Collected data |

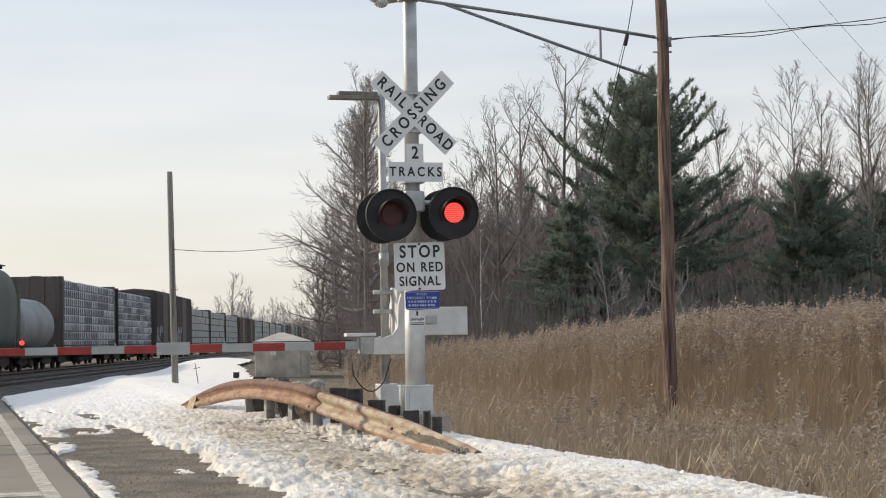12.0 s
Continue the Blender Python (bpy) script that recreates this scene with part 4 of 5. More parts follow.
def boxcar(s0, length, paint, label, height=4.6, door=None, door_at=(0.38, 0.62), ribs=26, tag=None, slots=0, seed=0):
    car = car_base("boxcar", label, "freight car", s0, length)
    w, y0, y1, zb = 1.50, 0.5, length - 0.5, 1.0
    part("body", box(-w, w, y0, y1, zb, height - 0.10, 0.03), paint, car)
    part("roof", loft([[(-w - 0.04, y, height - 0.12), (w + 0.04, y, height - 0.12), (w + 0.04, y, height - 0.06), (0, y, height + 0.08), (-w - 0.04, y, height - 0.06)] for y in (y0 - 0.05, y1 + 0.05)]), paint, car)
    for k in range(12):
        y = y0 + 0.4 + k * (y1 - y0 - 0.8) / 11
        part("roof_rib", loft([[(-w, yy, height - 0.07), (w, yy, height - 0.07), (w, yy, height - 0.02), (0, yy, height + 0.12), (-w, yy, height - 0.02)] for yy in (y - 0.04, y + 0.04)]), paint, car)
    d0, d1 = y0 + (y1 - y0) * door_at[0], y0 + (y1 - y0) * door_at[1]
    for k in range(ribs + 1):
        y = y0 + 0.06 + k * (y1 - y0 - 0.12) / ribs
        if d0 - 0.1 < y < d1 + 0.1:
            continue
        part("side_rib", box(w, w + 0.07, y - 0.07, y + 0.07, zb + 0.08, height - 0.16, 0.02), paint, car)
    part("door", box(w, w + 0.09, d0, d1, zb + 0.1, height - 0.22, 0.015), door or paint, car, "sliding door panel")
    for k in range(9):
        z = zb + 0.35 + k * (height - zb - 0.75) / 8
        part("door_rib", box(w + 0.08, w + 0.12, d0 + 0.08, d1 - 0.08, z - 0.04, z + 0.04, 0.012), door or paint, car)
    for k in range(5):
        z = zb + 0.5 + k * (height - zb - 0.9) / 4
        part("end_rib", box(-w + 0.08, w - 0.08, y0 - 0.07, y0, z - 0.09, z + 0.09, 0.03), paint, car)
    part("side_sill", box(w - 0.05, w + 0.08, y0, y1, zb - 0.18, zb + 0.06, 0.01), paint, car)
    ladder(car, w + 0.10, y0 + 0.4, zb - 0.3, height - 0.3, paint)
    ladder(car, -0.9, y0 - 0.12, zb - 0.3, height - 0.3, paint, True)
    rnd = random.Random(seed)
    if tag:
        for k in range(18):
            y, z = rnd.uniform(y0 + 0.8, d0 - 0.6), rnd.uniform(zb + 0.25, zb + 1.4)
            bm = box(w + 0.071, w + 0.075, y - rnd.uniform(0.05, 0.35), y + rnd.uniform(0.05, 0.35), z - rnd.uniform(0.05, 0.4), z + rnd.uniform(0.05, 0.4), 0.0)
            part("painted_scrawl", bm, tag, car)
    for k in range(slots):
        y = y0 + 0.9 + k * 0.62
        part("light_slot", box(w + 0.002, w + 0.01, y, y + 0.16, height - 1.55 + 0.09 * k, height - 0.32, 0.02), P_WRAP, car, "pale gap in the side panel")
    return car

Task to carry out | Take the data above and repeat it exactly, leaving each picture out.

Result for this exercise |
12.0 s
Continue the Blender Python (bpy) script that recreates this scene with part 4 of 5. More parts follow.
def boxcar(s0, length, paint, label, height=4.6, door=None, door_at=(0.38, 0.62), ribs=26, tag=None, slots=0, seed=0):
    car = car_base("boxcar", label, "freight car", s0, length)
    w, y0, y1, zb = 1.50, 0.5, length - 0.5, 1.0
    part("body", box(-w, w, y0, y1, zb, height - 0.10, 0.03), paint, car)
    part("roof", loft([[(-w - 0.04, y, height - 0.12), (w + 0.04, y, height - 0.12), (w + 0.04, y, height - 0.06), (0, y, height + 0.08), (-w - 0.04, y, height - 0.06)] for y in (y0 - 0.05, y1 + 0.05)]), paint, car)
    for k in range(12):
        y = y0 + 0.4 + k * (y1 - y0 - 0.8) / 11
        part("roof_rib", loft([[(-w, yy, height - 0.07), (w, yy, height - 0.07), (w, yy, height - 0.02), (0, yy, height + 0.12), (-w, yy, height - 0.02)] for yy in (y - 0.04, y + 0.04)]), paint, car)
    d0, d1 = y0 + (y1 - y0) * door_at[0], y0 + (y1 - y0) * door_at[1]
    for k in range(ribs + 1):
        y = y0 + 0.06 + k * (y1 - y0 - 0.12) / ribs
        if d0 - 0.1 < y < d1 + 0.1:
            continue
        part("side_rib", box(w, w + 0.07, y - 0.07, y + 0.07, zb + 0.08, height - 0.16, 0.02), paint, car)
    part("door", box(w, w + 0.09, d0, d1, zb + 0.1, height - 0.22, 0.015), door or paint, car, "sliding door panel")
    for k in range(9):
        z = zb + 0.35 + k * (height - zb - 0.75) / 8
        part("door_rib", box(w + 0.08, w + 0.12, d0 + 0.08, d1 - 0.08, z - 0.04, z + 0.04, 0.012), door or paint, car)
    for k in range(5):
        z = zb + 0.5 + k * (height - zb - 0.9) / 4
        part("end_rib", box(-w + 0.08, w - 0.08, y0 - 0.07, y0, z - 0.09, z + 0.09, 0.03), paint, car)
    part("side_sill", box(w - 0.05, w + 0.08, y0, y1, zb - 0.18, zb + 0.06, 0.01), paint, car)
    ladder(car, w + 0.10, y0 + 0.4, zb - 0.3, height - 0.3, paint)
    ladder(car, -0.9, y0 - 0.12, zb - 0.3, height - 0.3, paint, True)
    rnd = random.Random(seed)
    if tag:
        for k in range(18):
            y, z = rnd.uniform(y0 + 0.8, d0 - 0.6), rnd.uniform(zb + 0.25, zb + 1.4)
            bm = box(w + 0.071, w + 0.075, y - rnd.uniform(0.05, 0.35), y + rnd.uniform(0.05, 0.35), z - rnd.uniform(0.05, 0.4), z + rnd.uniform(0.05, 0.4), 0.0)
            part("painted_scrawl", bm, tag, car)
    for k in range(slots):
        y = y0 + 0.9 + k * 0.62
        part("light_slot", box(w + 0.002, w + 0.01, y, y + 0.16, height - 1.55 + 0.09 * k, height - 0.32, 0.02), P_WRAP, car, "pale gap in the side panel")
    return car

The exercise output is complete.